The heady response to the Duster (bookings are already inching towards the 10,000-mark) signals the beginning of an important phase for Renault in India.

“The Duster signals a start to Renault’s real work on an affordable car/platform for India and other emerging markets,” Mr Marc Nassif, Managing Director of Renault India, told Business Line .

This is a programme being spearheaded by Mr Gerard Detourbet, the “father of the Duster”, who will be leading all engineering development on this project.

Interestingly, the Duster was decided for India around the time Renault was on the verge of calling it quits with Mahindra & Mahindra, its partner for the Logan project. “We had started work on the Duster quite some time back in 2010. It is not as if it was decided overnight to bring in the volumes,” Mr Nassif says.

At that point, Renault was going through its biggest challenge in India. The tepid market response to the Logan was a reminder that any product strategy had to keep in tune with the requirements of the local market. In addition, changes would have to be carried out quickly, which meant that local skills were imperative.

As Mr Nassif puts it, the Duster is a tribute to Renault for its ability to engineer a global platform suitable for many markets. “It reflects the competence of the Chennai engineering centre and suppliers involved with the Duster to deliver the local blend. Our market intelligence also helped us understand customer needs,” he says.

From the company’s point of view, the other products from its stable — the Fluence, the Koleos and the Pulse — are as important as the Duster and part of the renewed brand-building strategy for India. “This top-down approach combined with quality and customer centricity has helped move the brand up the ladder,” Mr Nassif says.

Clearly, Renault has come a long way since the Logan which promised much but lost its way eventually. As the India chief quips, “We just jumped into the pool and began learning to swim.” Today, the road ahead is better defined where the company has identified India as its key growth drivers along with Brazil and Russia.

The Logan days also saw the term ‘frugal engineering’ becoming the industry buzzword thanks to Renault’s CEO, Mr Carlos Ghosn. Clearly impressed by the Tata Nano, he reiterated that this was a business model worth emulating.
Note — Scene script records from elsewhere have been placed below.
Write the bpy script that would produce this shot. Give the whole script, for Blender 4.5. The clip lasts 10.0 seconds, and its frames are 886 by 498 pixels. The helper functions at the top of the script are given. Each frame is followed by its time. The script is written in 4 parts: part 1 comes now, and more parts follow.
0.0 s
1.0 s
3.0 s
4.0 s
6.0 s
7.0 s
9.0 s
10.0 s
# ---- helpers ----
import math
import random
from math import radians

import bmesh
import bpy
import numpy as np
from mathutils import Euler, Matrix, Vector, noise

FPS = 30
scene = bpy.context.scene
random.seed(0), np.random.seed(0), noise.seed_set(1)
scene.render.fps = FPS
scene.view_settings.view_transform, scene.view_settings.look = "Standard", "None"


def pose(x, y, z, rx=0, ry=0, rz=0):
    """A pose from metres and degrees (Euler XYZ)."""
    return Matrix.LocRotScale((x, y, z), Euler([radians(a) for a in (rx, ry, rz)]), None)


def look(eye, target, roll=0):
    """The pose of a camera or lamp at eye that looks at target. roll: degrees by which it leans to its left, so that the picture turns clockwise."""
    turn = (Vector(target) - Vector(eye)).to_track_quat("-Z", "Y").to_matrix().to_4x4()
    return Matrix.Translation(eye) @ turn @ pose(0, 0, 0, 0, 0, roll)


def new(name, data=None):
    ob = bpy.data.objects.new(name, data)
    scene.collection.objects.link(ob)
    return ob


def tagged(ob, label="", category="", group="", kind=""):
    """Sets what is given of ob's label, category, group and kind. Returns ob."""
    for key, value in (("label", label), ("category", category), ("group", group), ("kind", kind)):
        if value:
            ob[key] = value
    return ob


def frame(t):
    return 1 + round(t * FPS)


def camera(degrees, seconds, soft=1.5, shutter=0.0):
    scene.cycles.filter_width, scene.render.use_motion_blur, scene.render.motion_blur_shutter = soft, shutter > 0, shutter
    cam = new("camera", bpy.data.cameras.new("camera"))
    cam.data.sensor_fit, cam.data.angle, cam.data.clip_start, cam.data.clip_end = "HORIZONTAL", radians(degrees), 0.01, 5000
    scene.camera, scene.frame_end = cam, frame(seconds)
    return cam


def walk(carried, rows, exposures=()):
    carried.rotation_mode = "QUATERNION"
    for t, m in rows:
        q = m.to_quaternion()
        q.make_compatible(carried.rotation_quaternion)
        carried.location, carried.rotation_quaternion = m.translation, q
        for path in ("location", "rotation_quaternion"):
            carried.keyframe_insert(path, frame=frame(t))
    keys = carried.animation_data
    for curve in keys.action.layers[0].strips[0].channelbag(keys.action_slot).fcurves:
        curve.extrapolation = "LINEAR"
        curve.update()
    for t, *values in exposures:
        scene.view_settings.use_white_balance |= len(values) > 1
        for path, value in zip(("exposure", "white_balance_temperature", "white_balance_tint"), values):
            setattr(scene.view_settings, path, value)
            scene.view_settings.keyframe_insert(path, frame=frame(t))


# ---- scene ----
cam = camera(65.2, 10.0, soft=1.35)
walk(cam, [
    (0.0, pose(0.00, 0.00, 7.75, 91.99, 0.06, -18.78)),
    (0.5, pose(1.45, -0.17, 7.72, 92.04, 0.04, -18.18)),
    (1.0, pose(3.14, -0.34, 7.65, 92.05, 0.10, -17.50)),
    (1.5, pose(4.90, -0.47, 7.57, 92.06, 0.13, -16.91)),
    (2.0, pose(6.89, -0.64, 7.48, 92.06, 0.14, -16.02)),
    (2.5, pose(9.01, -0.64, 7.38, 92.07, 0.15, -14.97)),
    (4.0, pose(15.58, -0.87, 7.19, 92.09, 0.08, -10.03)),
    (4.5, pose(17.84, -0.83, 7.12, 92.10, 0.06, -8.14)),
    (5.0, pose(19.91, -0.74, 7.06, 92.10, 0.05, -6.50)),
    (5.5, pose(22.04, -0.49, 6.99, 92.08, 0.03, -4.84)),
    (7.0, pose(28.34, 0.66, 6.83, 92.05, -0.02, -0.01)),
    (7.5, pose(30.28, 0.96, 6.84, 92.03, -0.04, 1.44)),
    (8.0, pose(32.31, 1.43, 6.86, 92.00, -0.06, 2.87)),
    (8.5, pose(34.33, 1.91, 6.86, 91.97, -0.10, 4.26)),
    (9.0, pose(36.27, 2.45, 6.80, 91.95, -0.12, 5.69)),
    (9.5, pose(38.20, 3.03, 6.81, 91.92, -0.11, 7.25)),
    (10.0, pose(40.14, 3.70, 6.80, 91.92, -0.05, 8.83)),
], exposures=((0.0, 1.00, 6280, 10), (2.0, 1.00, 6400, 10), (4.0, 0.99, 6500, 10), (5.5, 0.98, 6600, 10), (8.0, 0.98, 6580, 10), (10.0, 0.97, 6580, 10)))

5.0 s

The goalpost has since shifted to Mr Detourbet’s project, which is in the more realistic sub-Rs 3 lakh range.

“Renault’s focus is always on delivering value and not ‘cheap’ products. We will never shift from that objective,” Mr Nassif says. It is a view echoed by Mr Carlos Tavares, Renault’s Chief Operating Officer, who said on a recent India visit that vehicles like the Logan and Duster were well designed with no “useless content”. This is why, he added, the right way forward was to combine the frugality of Indian engineers with the Renault programme management.